Nous sommes une société irrationnelle dès lors qu’une question touche aux habitudes, à la coutume, ou à ce que l’on considère comme lié à la religion. Les gens se ruent sur les moutons à la période du mouton, ne pensant pas à la suite et aux conséquences sanitaires ou financières, les politiques refusent encore et toujours de légiférer sur un assouplissement des conditions de l’avortement, malgré la sollicitation insistance du roi en… 2015 !, le mois de ramadan n’est plus celui des bonnes valeurs mais de la mauvaise humeur, la Palestine passionne tout le monde à sens unique sans aucune approche critique ou pensée rationnelle…
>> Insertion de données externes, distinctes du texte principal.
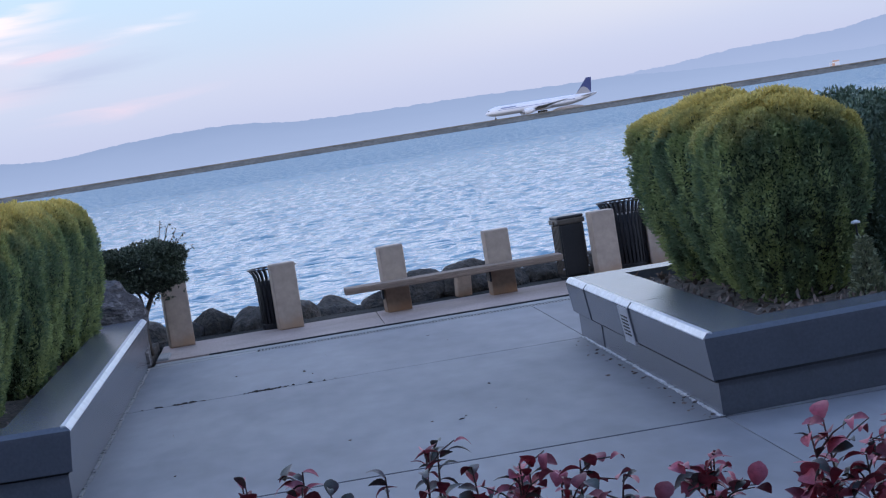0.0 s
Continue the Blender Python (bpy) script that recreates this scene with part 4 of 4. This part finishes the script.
LEAVES = [(leaf_shape("leaf", 0.058, 0.046, 0.5), M_REDLEAF), (leaf_shape("leaf", 0.066, 0.026, 1.1), M_REDLEAF), (leaf_shape("leaf", 0.058, 0.026, 0.7), M_GRNLEAF), (leaf_shape("leaf", 0.05, 0.040, 0.3), M_GRNLEAF)]
for me, m in LEAVES:
    me.materials.append(m)


def red_shrub(x, y, stems, seed, reach, red, top, size, label):
    r = random.Random(seed)
    t = thing("red_leaf_shrub", pose(x, y, 0.0), label, "shrub", "red-leaved shrubs")
    for s in range(stems):
        a = r.uniform(0, 6.28)
        d = reach * r.uniform(0.15, 1)
        tip = Vector((d * math.cos(a), d * math.sin(a) * 0.6, top * r.uniform(0.9, 0.985)))
        pts = [Vector((0.05 * math.cos(a), 0.05 * math.sin(a), -0.02)), Vector((tip.x * 0.35, tip.y * 0.35, top * 0.45)), Vector((tip.x * 0.8, tip.y * 0.8, top * 0.78)), tip]
        br = part("branch", tube(pts, [0.012, 0.009, 0.005, 0.002], 6), M_TWIG, t)
        twigs = [(pts[2], tip)]
        for q in range(3):
            f = r.uniform(0.35, 0.92)
            b0 = pts[2].lerp(tip, f)
            b1 = b0 + Vector((r.uniform(-0.13, 0.13), r.uniform(-0.1, 0.1), r.uniform(-0.01, 0.08)))
            part("twig", tube([b0, b0.lerp(b1, 0.5) + Vector((0, 0, 0.012)), b1], [0.003, 0.0025, 0.0015], 5), M_TWIG, br)
            twigs.append((b0, b1))
        for p0, p1 in twigs:
            way = (p1 - p0)
            main = way.length > 0.2
            count = 9 if main else 4
            for q in range(count):
                f = (0.2 + 0.8 * q / (count - 1)) ** (0.6 if main else 1)
                kind = r.choice((0, 0, 1) if size > 0.9 else (1, 1, 0)) if r.random() < red else r.choice((2, 2, 3))
                lf = link("leaf", LEAVES[kind][0], LEAVES[kind][1], t)
                yaw = r.uniform(0, 360)
                lf.matrix_basis = Matrix.Translation(p0 + way * f) @ pose(0, 0, 0, r.uniform(-35, 35), r.uniform(-60, 25), yaw) @ Matrix.Scale(size * r.uniform(0.7, 1.2), 4)


red_shrub(-0.13, 5.0, 5, 47, 0.14, 0.5, 1.775, 0.88, "thin shrub with a few maroon and green leaves below the window")
red_shrub(0.14, 5.0, 9, 41, 0.24, 0.4, 1.75, 0.88, "sparse shrub with dark green and maroon leaves below the window")
red_shrub(0.50, 5.0, 11, 42, 0.28, 0.6, 1.715, 0.92, "bushy shrub with crimson and dark green leaves below the window")
red_shrub(0.84, 5.05, 6, 45, 0.18, 0.85, 1.615, 1.0, "bushy shrub with crimson leaves below the window")
red_shrub(1.40, 5.0, 12, 43, 0.36, 0.8, 1.655, 1.02, "dense shrub with deep crimson leaves below the window")
tagged(part("planting_bed_near", box(-3.5, 4.5, 3.9, 6.1, 0.002, 0.03, 0.01), M_SOIL), "narrow soil bed for the shrubs", "planting bed", kind="structure")

# ---- plain unseen facade added behind the camera; keeps skylight off the fronts ----
tagged(part("wall_south", box(-45, 45, -1.9, -1.6, -0.1, 16), M_STUCCO), "plain dark unseen building wall added behind the viewer to block skylight", "wall", kind="structure")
Et ainsi donc, pour revenir à l’aïd, comme le rappelle notre confrère Abdelkader Fetouaki, « les vrais channaqa ne sont pas seulement ceux qui monopolisent le marché et font exploser les prix, mais aussi ceux qui achètent en dehors de toute rationalité et entraînent le marché dans une spirale infernale ». On peut s’étonner et même douter que le gouvernement et sa composante « autorité » ignorent les identités, les mécanismes, les intérêts et les enjeux de ces pratiques anti tout ce qu’on veut ; alors pourquoi n’agissent-ils pas ? Pourquoi laissent-ils prospérer des comportements qui, au final, seront plus nuisibles que leur gain à court terme ? La réponse réside de toute évidence dans la protection et la préservation de cette réalité extra-institutionnelle…

C’est à se demander si nous bâtissons un Etat de droit ou une société de foi mais sans loi.